Plans for a 250kmh bullet train connecting Melbourne to Sydney and Brisbane are moving ahead with the federal government establishing a high-speed rail authority.
The new statutory authority has been tasked with starting the major infrastructure project that, if realised, will deliver a fast train network connecting the eastern seaboard for the first time.
A board made up of rail and infrastructure sector experts will oversee the long-term project, which will provide independent advice to governments on planning and delivery. It will also be the lead agency to co-ordinate the project with the states and territories.
Transport minister Catherine King said the authority would work with consortiums collaboratively and with transparency to investigate alternate funding and financing opportunities including value uplift for the “important nation-building project”.
“There has been very little action to progress high speed rail in Australia, until now,” King said.
“This is a long-term project that will not only significantly reduce travel times but also unlock regional economies providing significant employment opportunities and supplying a remarkable economic boost in the medium and long term.”
The initial Newcastle-Sydney section will receive $500 million of federal government backing, as part of its first budget, for corridor planning and early works.
If realised, the Newcastle-to-Sydney stage will slash travel times from more than 2.5 hours to 45 minutes. Sydney to Gosford would take half an hour.
The line would include stops on the Central Coast, Wyong and Gosford. It is expected to take eight years to construct at cost more than $20 billion.

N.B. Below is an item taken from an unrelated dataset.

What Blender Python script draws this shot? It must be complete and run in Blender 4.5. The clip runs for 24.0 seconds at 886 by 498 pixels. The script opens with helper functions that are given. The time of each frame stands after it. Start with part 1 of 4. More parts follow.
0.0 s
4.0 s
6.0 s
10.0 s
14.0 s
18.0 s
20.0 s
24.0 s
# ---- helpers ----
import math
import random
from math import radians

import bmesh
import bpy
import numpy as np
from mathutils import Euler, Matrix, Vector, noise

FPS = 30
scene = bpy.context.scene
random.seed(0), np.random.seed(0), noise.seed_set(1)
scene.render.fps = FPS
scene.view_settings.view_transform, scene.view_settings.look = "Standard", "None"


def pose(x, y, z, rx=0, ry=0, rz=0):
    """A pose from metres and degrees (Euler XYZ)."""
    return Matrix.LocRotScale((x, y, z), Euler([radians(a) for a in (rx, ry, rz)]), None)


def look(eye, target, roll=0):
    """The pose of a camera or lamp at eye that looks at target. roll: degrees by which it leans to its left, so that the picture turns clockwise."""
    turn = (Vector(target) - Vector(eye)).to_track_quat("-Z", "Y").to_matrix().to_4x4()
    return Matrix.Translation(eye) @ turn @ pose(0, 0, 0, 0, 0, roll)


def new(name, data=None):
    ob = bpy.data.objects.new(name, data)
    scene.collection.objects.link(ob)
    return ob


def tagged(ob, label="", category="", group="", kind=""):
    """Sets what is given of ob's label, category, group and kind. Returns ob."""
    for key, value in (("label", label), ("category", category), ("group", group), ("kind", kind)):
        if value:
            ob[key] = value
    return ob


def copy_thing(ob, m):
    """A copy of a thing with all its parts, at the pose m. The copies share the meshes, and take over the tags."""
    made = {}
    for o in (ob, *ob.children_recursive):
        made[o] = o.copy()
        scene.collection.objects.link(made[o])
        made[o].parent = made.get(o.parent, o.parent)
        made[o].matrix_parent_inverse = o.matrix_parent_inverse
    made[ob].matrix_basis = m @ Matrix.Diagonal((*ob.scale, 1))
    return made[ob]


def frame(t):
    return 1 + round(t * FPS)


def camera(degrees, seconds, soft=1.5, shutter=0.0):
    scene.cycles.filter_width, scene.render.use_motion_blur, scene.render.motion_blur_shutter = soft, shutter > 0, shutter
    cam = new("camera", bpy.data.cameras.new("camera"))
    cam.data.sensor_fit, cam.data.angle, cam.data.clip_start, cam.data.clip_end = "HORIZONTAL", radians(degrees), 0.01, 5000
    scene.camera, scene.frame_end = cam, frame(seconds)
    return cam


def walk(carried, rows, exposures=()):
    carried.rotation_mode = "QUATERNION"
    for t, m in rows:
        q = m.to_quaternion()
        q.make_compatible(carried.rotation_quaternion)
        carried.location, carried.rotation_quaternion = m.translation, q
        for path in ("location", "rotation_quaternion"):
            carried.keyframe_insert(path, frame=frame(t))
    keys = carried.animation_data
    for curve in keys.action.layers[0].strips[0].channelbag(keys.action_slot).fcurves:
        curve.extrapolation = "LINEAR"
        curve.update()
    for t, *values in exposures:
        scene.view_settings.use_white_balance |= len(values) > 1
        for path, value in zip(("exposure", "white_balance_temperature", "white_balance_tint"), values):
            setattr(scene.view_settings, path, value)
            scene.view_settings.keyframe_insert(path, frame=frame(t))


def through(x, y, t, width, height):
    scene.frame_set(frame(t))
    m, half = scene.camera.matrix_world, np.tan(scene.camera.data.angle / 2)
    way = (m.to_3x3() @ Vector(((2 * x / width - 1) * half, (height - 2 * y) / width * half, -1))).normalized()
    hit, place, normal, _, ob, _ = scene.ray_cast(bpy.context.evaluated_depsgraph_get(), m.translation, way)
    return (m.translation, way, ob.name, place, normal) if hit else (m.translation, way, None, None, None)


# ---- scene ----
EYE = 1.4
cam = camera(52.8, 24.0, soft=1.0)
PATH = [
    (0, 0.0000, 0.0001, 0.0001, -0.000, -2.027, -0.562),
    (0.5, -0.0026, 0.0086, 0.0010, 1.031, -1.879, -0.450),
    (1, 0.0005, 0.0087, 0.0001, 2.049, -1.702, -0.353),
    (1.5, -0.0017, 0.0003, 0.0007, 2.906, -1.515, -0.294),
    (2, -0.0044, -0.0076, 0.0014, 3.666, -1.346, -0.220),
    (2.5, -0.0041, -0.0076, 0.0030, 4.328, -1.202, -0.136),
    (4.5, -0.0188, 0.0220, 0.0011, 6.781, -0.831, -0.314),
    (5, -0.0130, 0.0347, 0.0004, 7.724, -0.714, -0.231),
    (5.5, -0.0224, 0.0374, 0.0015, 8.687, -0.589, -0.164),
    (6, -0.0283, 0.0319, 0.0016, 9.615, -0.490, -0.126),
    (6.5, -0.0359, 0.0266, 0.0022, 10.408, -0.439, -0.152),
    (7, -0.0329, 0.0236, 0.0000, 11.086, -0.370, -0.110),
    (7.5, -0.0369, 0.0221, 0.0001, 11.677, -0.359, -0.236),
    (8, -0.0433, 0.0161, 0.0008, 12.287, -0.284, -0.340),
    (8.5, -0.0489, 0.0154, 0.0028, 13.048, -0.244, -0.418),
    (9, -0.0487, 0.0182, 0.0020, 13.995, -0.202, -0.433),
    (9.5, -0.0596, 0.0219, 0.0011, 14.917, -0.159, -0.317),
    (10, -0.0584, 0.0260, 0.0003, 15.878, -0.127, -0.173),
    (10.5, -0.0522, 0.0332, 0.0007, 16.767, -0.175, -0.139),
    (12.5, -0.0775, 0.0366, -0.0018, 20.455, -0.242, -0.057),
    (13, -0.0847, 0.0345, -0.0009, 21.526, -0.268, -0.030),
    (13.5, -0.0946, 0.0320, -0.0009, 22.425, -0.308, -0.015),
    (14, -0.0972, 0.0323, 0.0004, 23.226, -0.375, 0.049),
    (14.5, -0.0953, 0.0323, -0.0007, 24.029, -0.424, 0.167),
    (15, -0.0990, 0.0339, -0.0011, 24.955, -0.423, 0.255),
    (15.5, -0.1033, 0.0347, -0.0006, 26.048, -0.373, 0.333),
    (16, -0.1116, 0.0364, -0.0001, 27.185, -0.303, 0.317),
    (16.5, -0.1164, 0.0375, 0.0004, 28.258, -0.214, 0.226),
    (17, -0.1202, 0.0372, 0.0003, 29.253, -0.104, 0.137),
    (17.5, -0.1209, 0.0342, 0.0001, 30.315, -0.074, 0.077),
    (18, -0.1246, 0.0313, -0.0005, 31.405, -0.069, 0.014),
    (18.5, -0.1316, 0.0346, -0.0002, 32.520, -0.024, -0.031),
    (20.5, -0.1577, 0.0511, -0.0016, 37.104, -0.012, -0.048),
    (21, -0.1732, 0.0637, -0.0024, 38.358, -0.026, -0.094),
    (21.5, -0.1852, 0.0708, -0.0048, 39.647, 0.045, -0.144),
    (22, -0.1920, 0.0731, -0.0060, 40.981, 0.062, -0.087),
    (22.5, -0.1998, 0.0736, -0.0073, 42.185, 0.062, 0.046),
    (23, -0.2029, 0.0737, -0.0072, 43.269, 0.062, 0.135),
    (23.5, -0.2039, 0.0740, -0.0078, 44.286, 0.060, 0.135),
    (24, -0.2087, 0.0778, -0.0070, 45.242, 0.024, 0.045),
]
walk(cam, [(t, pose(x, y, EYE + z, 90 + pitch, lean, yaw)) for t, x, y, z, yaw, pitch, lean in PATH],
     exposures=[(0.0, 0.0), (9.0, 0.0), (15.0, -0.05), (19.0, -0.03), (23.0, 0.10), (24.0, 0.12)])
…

The authority will also plan for fast trains connecting Brisbane and Melbourne with stops in Canberra, Sydney and regional centres.
The entire 1750km railway project, which could potentially involve 15 years of planning and 30 years of construction, will cost north of $130 billion.
“It’s about actually what are the needs of our community, the way in which they’re going to be using transport, the way in which communities along the eastern seaboard are developing, not just in this term of government, but in the next 20, 30, 40 years,” King said.
“If we don’t start doing this now we will be well and truly left behind other nations in terms of high-speed rail.”
A fast Sydney-Melbourne link was first proposed by the science agency CSIRO in 1984.
In 2013, the then-Labor government commissioned a feasibility study of a high-speed rail line akin to those in Japan, Europe and, increasingly, China. It found that the high-speed rail would return $2.30 for every $1 of investment or a benefit-to-cost ratio of 2.3 to 1.
The study discounted future costs and benefits at a rate of 4 per cent a year, giving the project a major leg up compared to rival projects—a leg up that would not be permitted under current policy.
Without this leg up, the benefit-to-cost ratio was estimated to be just 1.1 to 1.
The push for high speed rail follows the former Coalition government’s mammoth infrastructure pipeline announced earlier this year which included $18 billion on 22 new and existing road and rail projects.
At the time the Coalition said its commitments would lift the nation’s total infrastructure investment pipeline to $250 billion over the four years to 2025. King is now closely reviewing all infrastructure commitments as part of the Labor government’s budget process.